----- Dataset content -----
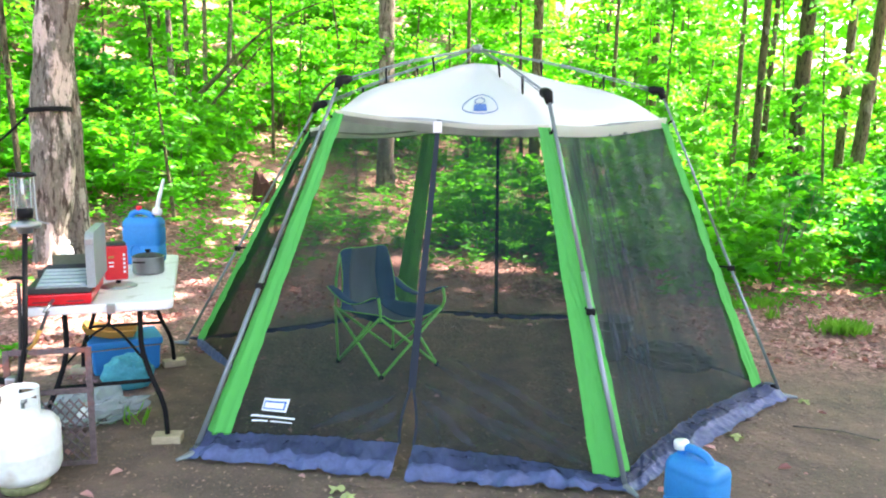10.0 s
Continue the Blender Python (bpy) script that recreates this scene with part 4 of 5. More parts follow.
    for (ua, va), (ub, vb), wide in (((0.535, 0.17), (0.80, 0.035), 0.014), ((0.56, 0.23), (0.90, 0.06), 0.012), ((0.53, 0.12), (0.68, 0.02), 0.016), ((0.62, 0.25), (0.93, 0.115), 0.010),
                                     ((0.545, 0.09), (0.60, 0.015), 0.012), ((0.46, 0.13), (0.27, 0.03), 0.011), ((0.47, 0.09), (0.36, 0.015), 0.012), ((0.70, 0.10), (0.94, 0.02), 0.012)):
        def drawn(u, v, ua=ua, va=va, ub=ub, vb=vb, wide=wide):
            w = 2.4 * wide * (u - 0.5) * math.sin(math.pi * (0.08 + 0.84 * v))
            p = wall_point(1, ua + (ub - ua) * v + 0.01 * math.sin(v * 5), va + (vb - va) * v + w)
            return inward(p, -0.007 - 0.012 * math.sin(math.pi * u))
        part("net_sheen_fold", sheet_bm(drawn, 4, 22), M_SCREEN_SHEEN_STREAK, t, "drawn fold of net, its sheen a pale streak", True)
    for i in range(6):
        # green corner sleeve, folded round the corner onto both walls
        def sleeve(u, v, i=i):
            h = (i - 1) % 6
            wid = 0.062 - 0.012 * v
            k = (u - 0.5) * 2
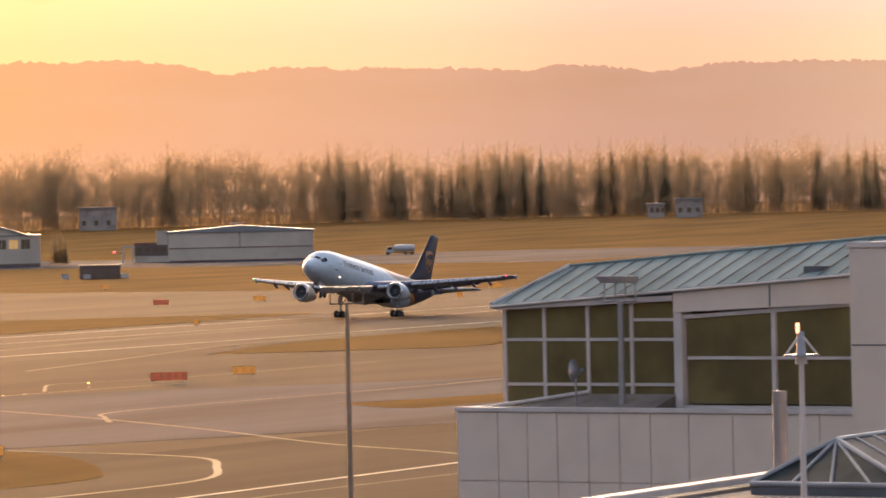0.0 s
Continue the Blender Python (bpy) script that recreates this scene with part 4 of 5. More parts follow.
wh = thing("white_hangar", "long white hangar with a low gabled roof", "hangar", facing(-66.6, 2005))
part("wall", box(-21.5, 21.5, 0, 34, 0, 8.9, 0.05), M_HANGAR, wh)
rings = [[Vector((-22, y, 8.9)), Vector((0, y, 10.5)), Vector((22, y, 8.9)), Vector((22, y, 8.6)), Vector((-22, y, 8.6))] for y in (-0.6, 34.6)]
part("roof", skin(bmesh.new(), rings), M_HROOF, wh)
for i in range(8):
    part("door_leaf", box(-20.6 + i * 5.16, -15.5 + i * 5.16, -0.14, -0.002, 0.1, 7.9), M_HANGAR, wh)
part("rail", box(-21, 21, -0.3, -0.142, 3.9, 4.15), M_REDRAIL, wh, "faded red rail across the doors")
part("rail", box(-21, 21, -0.3, -0.142, 0.09, 0.4), M_REDRAIL, wh)
part("downpipe", box(-0.35, -0.1, -0.32, -0.142, 4.16, 8.5), M_RUST, wh)
part("floodlight", box(-3.0, 0.9, -0.8, -0.2, 10.95, 11.25), M_PANEL, wh)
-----
__What is being asked__
Copy out the records above in full, exactly as written, but not the pictures.

__Result of this task__
10.0 s
Continue the Blender Python (bpy) script that recreates this scene with part 4 of 5. More parts follow.
    for (ua, va), (ub, vb), wide in (((0.535, 0.17), (0.80, 0.035), 0.014), ((0.56, 0.23), (0.90, 0.06), 0.012), ((0.53, 0.12), (0.68, 0.02), 0.016), ((0.62, 0.25), (0.93, 0.115), 0.010),
                                     ((0.545, 0.09), (0.60, 0.015), 0.012), ((0.46, 0.13), (0.27, 0.03), 0.011), ((0.47, 0.09), (0.36, 0.015), 0.012), ((0.70, 0.10), (0.94, 0.02), 0.012)):
        def drawn(u, v, ua=ua, va=va, ub=ub, vb=vb, wide=wide):
            w = 2.4 * wide * (u - 0.5) * math.sin(math.pi * (0.08 + 0.84 * v))
            p = wall_point(1, ua + (ub - ua) * v + 0.01 * math.sin(v * 5), va + (vb - va) * v + w)
            return inward(p, -0.007 - 0.012 * math.sin(math.pi * u))
        part("net_sheen_fold", sheet_bm(drawn, 4, 22), M_SCREEN_SHEEN_STREAK, t, "drawn fold of net, its sheen a pale streak", True)
    for i in range(6):
        # green corner sleeve, folded round the corner onto both walls
        def sleeve(u, v, i=i):
            h = (i - 1) % 6
            wid = 0.062 - 0.012 * v
            k = (u - 0.5) * 2
0.0 s
Continue the Blender Python (bpy) script that recreates this scene with part 4 of 5. More parts follow.
wh = thing("white_hangar", "long white hangar with a low gabled roof", "hangar", facing(-66.6, 2005))
part("wall", box(-21.5, 21.5, 0, 34, 0, 8.9, 0.05), M_HANGAR, wh)
rings = [[Vector((-22, y, 8.9)), Vector((0, y, 10.5)), Vector((22, y, 8.9)), Vector((22, y, 8.6)), Vector((-22, y, 8.6))] for y in (-0.6, 34.6)]
part("roof", skin(bmesh.new(), rings), M_HROOF, wh)
for i in range(8):
    part("door_leaf", box(-20.6 + i * 5.16, -15.5 + i * 5.16, -0.14, -0.002, 0.1, 7.9), M_HANGAR, wh)
part("rail", box(-21, 21, -0.3, -0.142, 3.9, 4.15), M_REDRAIL, wh, "faded red rail across the doors")
part("rail", box(-21, 21, -0.3, -0.142, 0.09, 0.4), M_REDRAIL, wh)
part("downpipe", box(-0.35, -0.1, -0.32, -0.142, 4.16, 8.5), M_RUST, wh)
part("floodlight", box(-3.0, 0.9, -0.8, -0.2, 10.95, 11.25), M_PANEL, wh)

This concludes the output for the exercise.